## TASK OBJECTIVE:
Copy out the listing that follows exactly, dropping every picture.

* * *

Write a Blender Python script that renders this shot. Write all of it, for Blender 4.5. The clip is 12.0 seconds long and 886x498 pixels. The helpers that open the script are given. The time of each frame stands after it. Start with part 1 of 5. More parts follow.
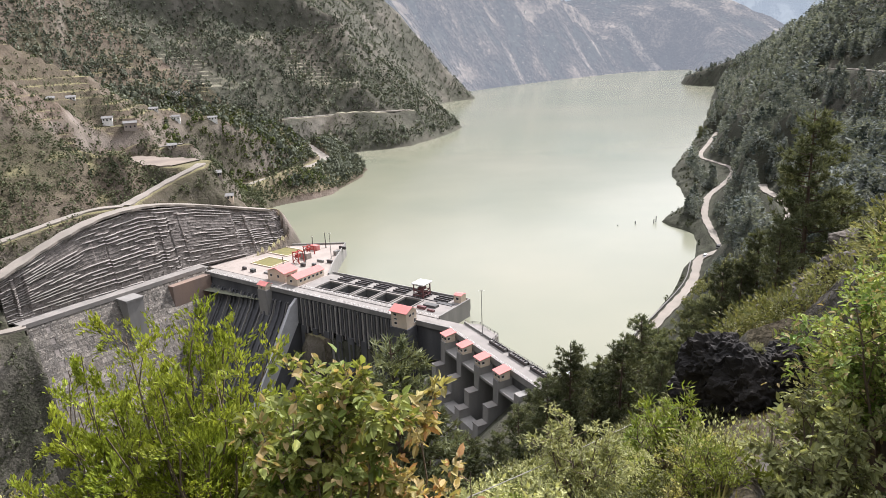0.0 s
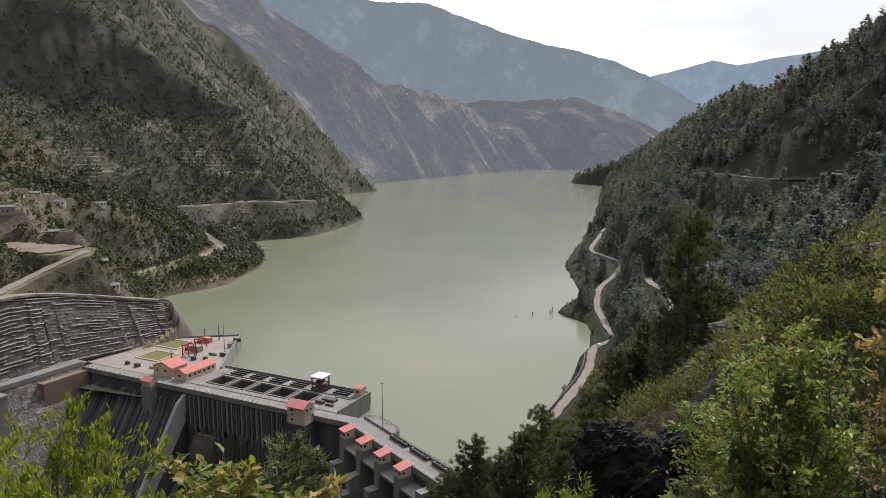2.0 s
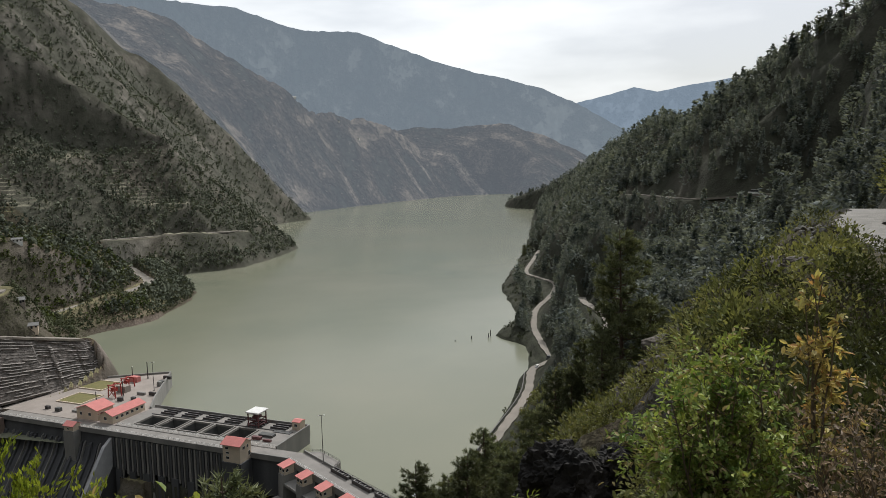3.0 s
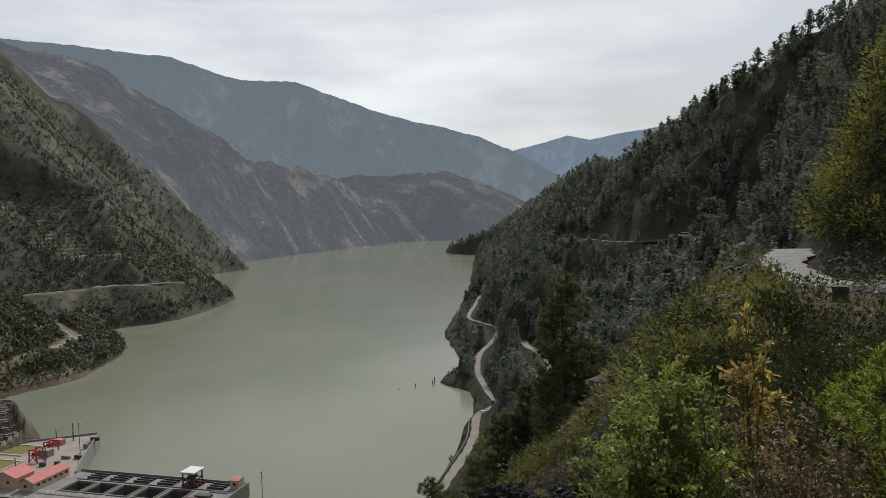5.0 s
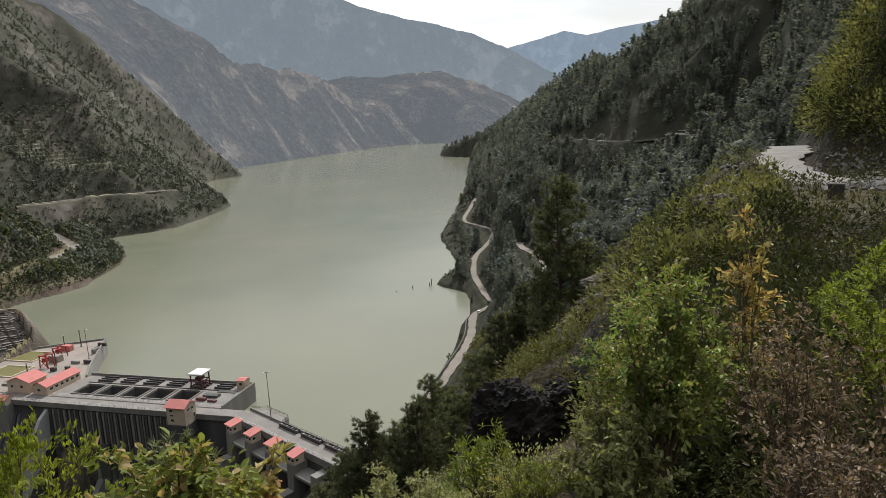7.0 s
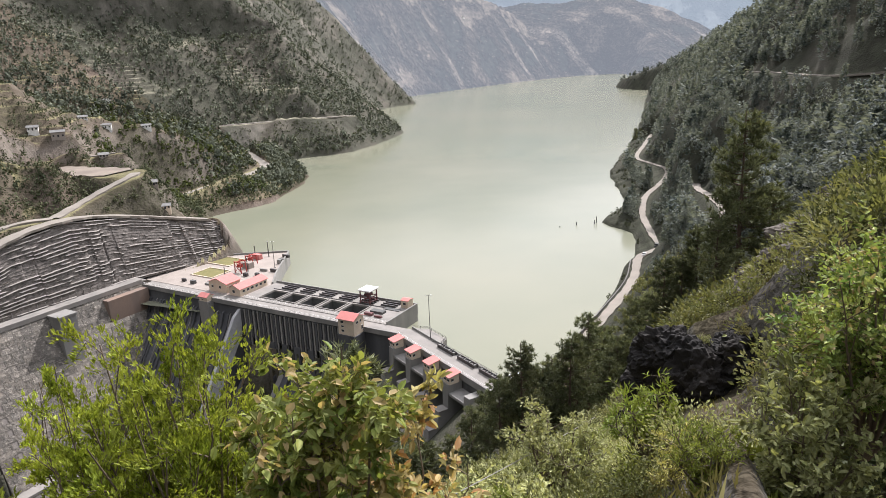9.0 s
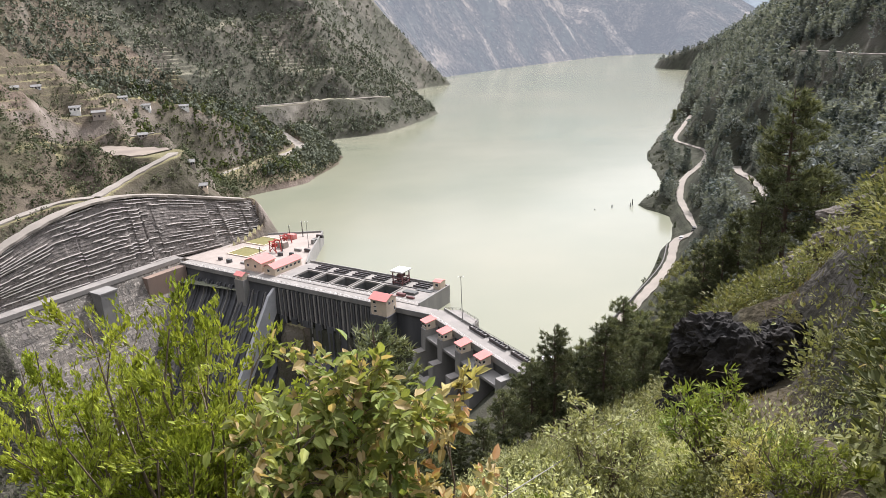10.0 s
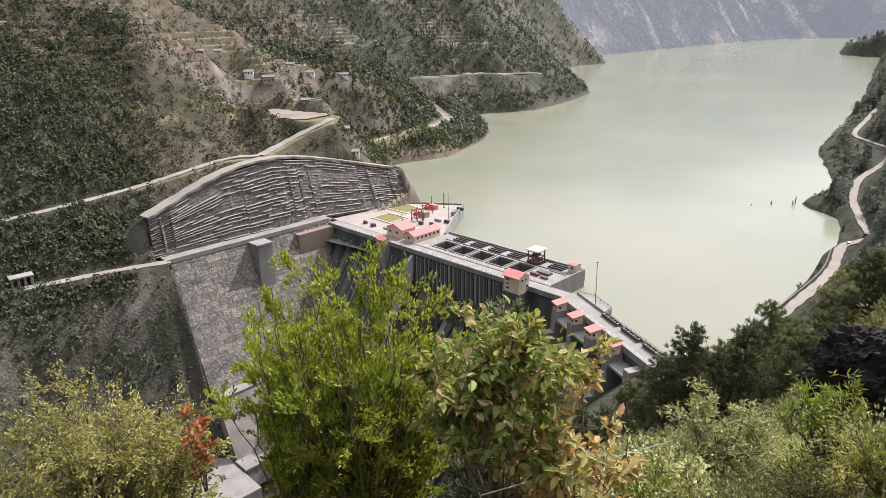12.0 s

* * *

## ANSWER TO THIS EXERCISE:
Write a Blender Python script that renders this shot. Write all of it, for Blender 4.5. The clip is 12.0 seconds long and 886x498 pixels. The helpers that open the script are given. The time of each frame stands after it. Start with part 1 of 5. More parts follow.
0.0 s
2.0 s
3.0 s
5.0 s
7.0 s
9.0 s
10.0 s
12.0 s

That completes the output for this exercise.